Relation to Psychology.

(1) To psychology. It is organically related to this. In that part of its work which determines the reality and nature of moral obligation from the constitution and action of the human mind, moral science joins with psychology in the investigation of man's mental capacities and powers. Ever since the days of Aristotle ethics has been seen to have real psychological basis and pre-suppositions.[5] Yet, as a result of the later general subsuming of ethics under religious and theological precepts, this basis received but little distinct investigation till the time of Shaftesbury who, though failing to give adequate or correct account of it, brought it prominently forward. Mental science is essentially conditional for moral science. The behests of duty are provided for and sanctioned in human nature. The moral discriminations and convictions emerge as psychical phenomena. "To understand what man ought to do, it is necessary to know what he is." In the very structure and adjustment of his powers, it becomes apparent that he has been made for duty and organized under obligations.

But while psychology and ethics both study the powers and functions of the soul, they do so with different aims. The one has no aim beyond a knowledge of the phenomena and laws of the mind as mind. The other studies it with a view to the light which this knowledge sheds on the problems of virtue and duty. There are, indeed, some questions in ethics that transcend the province of psychology, and belong to the further realm of metaphysics—as, for instance, the validity and ground of the distinction between right and wrong—yet, so far as it is the science of conscience or of man's moral nature, it is thoroughly psychological. And well would it have been for moral science if, instead of speculatively and arbitrarily theorizing on the subject, it had more critically, fully, and exactly searched out the real facts in actual psychology and moved forward always toward the conclusions necessitated by these fundamental and abiding realities.
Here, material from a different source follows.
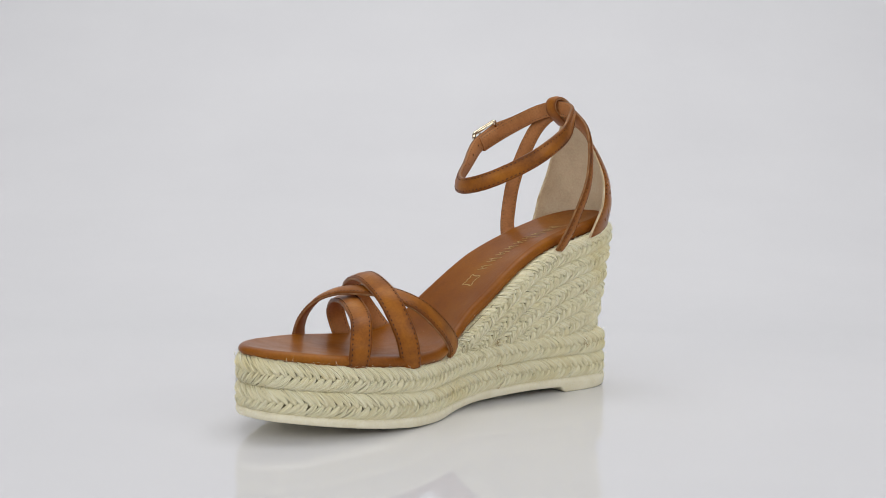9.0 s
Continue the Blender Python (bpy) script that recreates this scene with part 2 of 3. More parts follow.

Relation to Natural Theology.

(2) To Natural Theology. As Natural Theology seeks to determine the existence, character and will of God as Creator and Moral Governor of the world, and the consequent relations and responsibilities of men, it covers, to some extent, the same ground as a system of ethics constructed simply upon the basis of reason and the data found in man's nature and place. Both, if properly drawn out, bring to view the reality of "a power that makes for righteousness"[6] in the natural constitution of the world, and exhibit the laws of obligation that bind men under the action of conscience. Both treat of the fact and authentications of human duty. A science of ethics, as well as a theology, may be constructed, apart from supernatural revelation, from the data of reason and nature alone. The possibility of this is implied in Rom. 2:14, 15. This would be a system of natural ethics. There is still, however, a large difference—though theology and ethics be kept apart from the teachings of special revelation. For Natural Theology keeps more prominently and controllingly in view the being and character of God, and aims more distinctly to produce the religious sentiments, while authenticating the reality and action of the moral law. Ethics, on the other hand, puts the facts of human nature and life into the front and includes the religious element only as a consequential, though necessary, inclusion.
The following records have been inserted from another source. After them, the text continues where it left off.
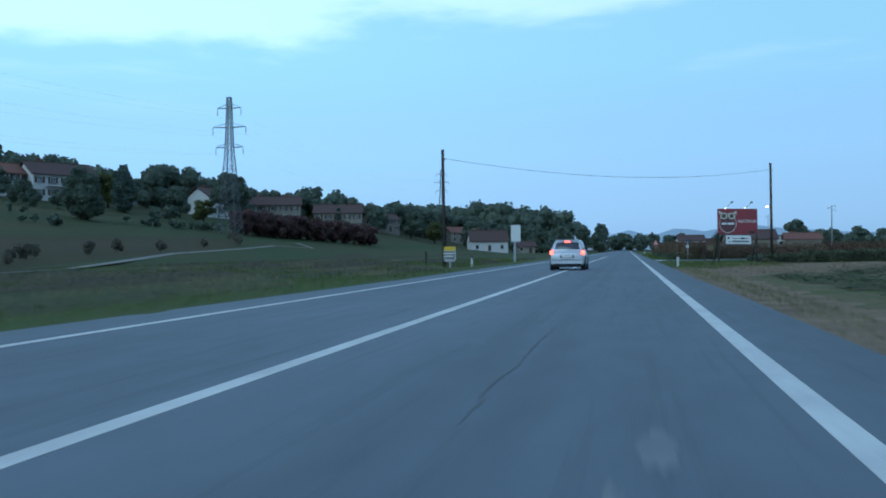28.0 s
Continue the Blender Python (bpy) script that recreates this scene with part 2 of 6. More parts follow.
M_MID = mat("polished_asphalt", (0.155, 0.172, 0.192), (0.098, 0.110, 0.126), 0.78, 0.55, 3, 0.25, stretch_by=(1.5, 0.13, 1), spread=0.5, dist=0.004, fade=(476, 508), lanes=((-6.6, 1.0), (-5.3, 0.98), (-4.3, 0.76), (-3.4, 1.06), (-2.6, 0.76), (-1.8, 1.05), (-1.2, 0.84), (-0.3, 0.58), (0.8, 0.52), (1.8, 0.58), (2.3, 0.85), (3.4, 0.90)))
M_PALE = mat("pale_asphalt", (0.195, 0.205, 0.212), (0.15, 0.16, 0.17), 0.85, 2.0, 20, 0.2, dist=0.004)
M_PATCH = mat("asphalt_patch", (0.075, 0.075, 0.08), None, 0.8, 1.2, 150, 0.4, dist=0.006)
M_CRACK = mat("crack_filler", (0.045, 0.045, 0.05), None, 0.6, 3, 60, 0.2)
M_GRAVEL = mat("gravel", (0.27, 0.25, 0.22), (0.18, 0.165, 0.14), 0.95, 1.5, 70, 0.6)
M_PAINT = mat("road_paint", (0.66, 0.64, 0.60), (0.40, 0.39, 0.38), 0.6, 0.9, 14, 0.15, spread=0.8, dist=0.004)
M_WORN = mat("worn_paint", (0.34, 0.34, 0.34), (0.19, 0.19, 0.19), 0.7, 3, 60, 0.15, spread=0.8, dist=0.004)
M_GROUND = mat("meadow", (0.045, 0.056, 0.024), (0.064, 0.053, 0.032), 0.95, 0.06, 3.5, 0.7, spread=0.9, dist=0.15)
M_MEADOW = mat("mown_meadow", (0.038, 0.068, 0.028), (0.074, 0.068, 0.036), 0.95, 0.045, 1.1, 0.6, stretch_by=(1.3, 0.35, 1), spread=0.55, dist=0.12)
M_VERGE = mat("green_verge", (0.062, 0.106, 0.033), (0.088, 0.084, 0.040), 0.95, 0.6, 9, 0.8, spread=0.7, dist=0.06)
M_ORCHARD = mat("orchard_hill", (0.042, 0.066, 0.044), (0.034, 0.054, 0.038), 0.95, 0.05, 1.2, 0.8, spread=0.8, dist=0.5)
M_SOY = mat("soy_canopy", (0.215, 0.110, 0.024), (0.118, 0.080, 0.022), 0.95, 0.22, 2.2, 0.5, stretch_by=(0.40, 1.1, 1), spread=0.75, dist=0.2)
M_CROP = mat("olive_crop", (0.195, 0.150, 0.046), (0.110, 0.098, 0.036), 0.95, 0.14, 4.0, 0.6, stretch_by=(0.4, 1.3, 1), spread=0.6, dist=0.2)
M_FALLOW = mat("brown_fallow", (0.078, 0.059, 0.037), (0.048, 0.050, 0.026), 0.95, 0.05, 1.4, 0.7, stretch_by=(1.4, 0.25, 1), spread=0.7, dist=0.1)
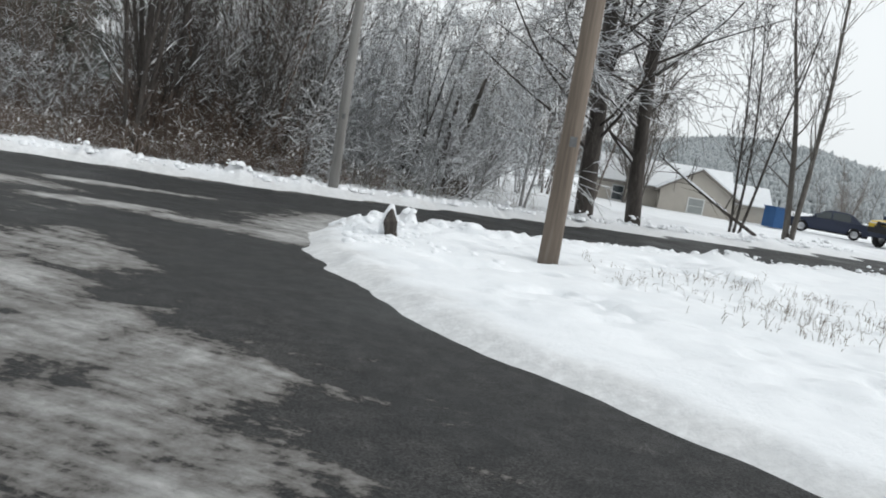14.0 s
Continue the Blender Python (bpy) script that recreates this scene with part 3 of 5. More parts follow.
def bare_tree(name, seed, label, height, rad, o, bark="bark", lean=(0, 0), stems=1, category="tree", deep=3, leans=()):
    r = random.Random(seed)
    wood, snow = Mesh(), Mesh()
    for s in range(stems):
        a = 2 * math.pi * s / max(stems, 1) + r.random()
        out = 0.0 if stems == 1 else o.get("fan", 0.25)
        d = Vector((lean[0] + out * math.cos(a) * r.uniform(0.4, 1.3), lean[1] + out * math.sin(a) * r.uniform(0.4, 1.3), 1)).normalized()
        if leans:
            d = Vector((leans[s][0], leans[s][1], 1)).normalized()
        limb(r, wood, snow, Vector((0.12 * math.cos(a) * (stems > 1), 0.12 * math.sin(a) * (stems > 1), -0.3)), d, height * r.uniform(0.8, 1.05), rad * r.uniform(0.75, 1.1), 0, deep, o)
    e = thing(name, label, category)
    part("crown", wood.make(name + "_wood", bark, smooth=True), e)
    if snow.v:
        tagged(part("snow_load", snow.make(name + "_snow", "snow", smooth=True), e, "fresh snow lying on the twigs"), kind="stuff")
    return e


def frond(m, r, base, d, s, wide, slot=0):
    """A hanging, feathered spray of needles."""
    side = d.cross(Vector((0, 0, 1)))
    side = side.normalized() if side.length > 0.02 else Vector((1, 0, 0))
    up = side.cross(d)
    vs, fs = [base], []
    tip = base + d * s + Vector((0, 0, -0.22 * s))
    n = 4
    for k in range(n):
        g = (k + 0.6) / n
        c = base + d * (s * g) + Vector((0, 0, -0.22 * s * g * g))
        w = s * wide * (1.1 - 0.75 * g) * r.uniform(0.75, 1.25)
        back = d * (s * 0.24)
        vs += [c, c + side * w + back * r.uniform(0.4, 1.1) - up * w * 0.3, c - side * w + back * r.uniform(0.4, 1.1) - up * w * 0.3]
        o = 1 + 3 * k
        prev = 0 if k == 0 else o - 3
        fs += [(prev, o, o + 1), (prev, o + 2, o)]
    vs.append(tip)
    fs += [(len(vs) - 4, len(vs) - 1, len(vs) - 3), (len(vs) - 4, len(vs) - 2, len(vs) - 1)]
    m.add(vs, fs, slot)
    return tip


def lump(m, r, c, ra, a, slope):
    """A drooping pillow of snow along a bough that runs in direction a."""
    k = 8
    long = r.uniform(1.2, 2.3)
    ca, sa = math.cos(a), math.sin(a)
    wob = [r.uniform(0.75, 1.25) for _ in range(k)]
    vs = [c + Vector((0, 0, ra * 0.55))]
    for f, h in ((0.5, 0.42), (0.88, 0.18), (1.0, -0.08), (0.7, -0.30)):
        for j in range(k):
            b = 2 * math.pi * j / k
            u, v = ra * f * long * math.cos(b) * wob[j], ra * f * 0.8 * math.sin(b) * wob[j]
            vs.append(c + Vector((ca * u - sa * v, sa * u + ca * v, ra * h * r.uniform(0.85, 1.15) - slope * u)))
    faces = [(0, 1 + j, 1 + (j + 1) % k) for j in range(k)]
    for q in range(3):
        faces += [(1 + q * k + j, 1 + (q + 1) * k + j, 1 + (q + 1) * k + (j + 1) % k, 1 + q * k + (j + 1) % k) for j in range(k)]
    m.add(vs, faces + [tuple(1 + 3 * k + j for j in range(k))[::-1]])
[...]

Relation to Christian Theology.

(3) To Christian Theology, or revealed religion. As this is the fullest disclosure of the duty of man, in all his relations, to God, to his fellow-men, and to his own end, it is not surprising that for so many centuries, the treatment of morals was made simply a part of general theology, and merely distinguished as Moral Theology. In the modern separation of ethics from theology and treatment of it as a science, it is not meant to deny the close affinity between the two investigations or the rich illumination that duty receives from supernatural revelation, but only to trace out more distinctly and fully, in independent and scientific form, the deep and immovable foundations of the principles of duty in the very constitution of man and the world. This exhibition of the natural basis of ethical law and obligation becomes an independent and generic enforcement of the principles of righteousness. It gives a philosophic vindication of one of the first assumptions of Christianity—the supremacy of the law of rectitude for human life. And Christianity is vindicated and exalted when it comes recognizing and confirming all the principles and duties discoverable in our moral nature, and adding a supernatural disclosure of the way in which righteousness may be established in our lives, and men may attain their right character and destiny.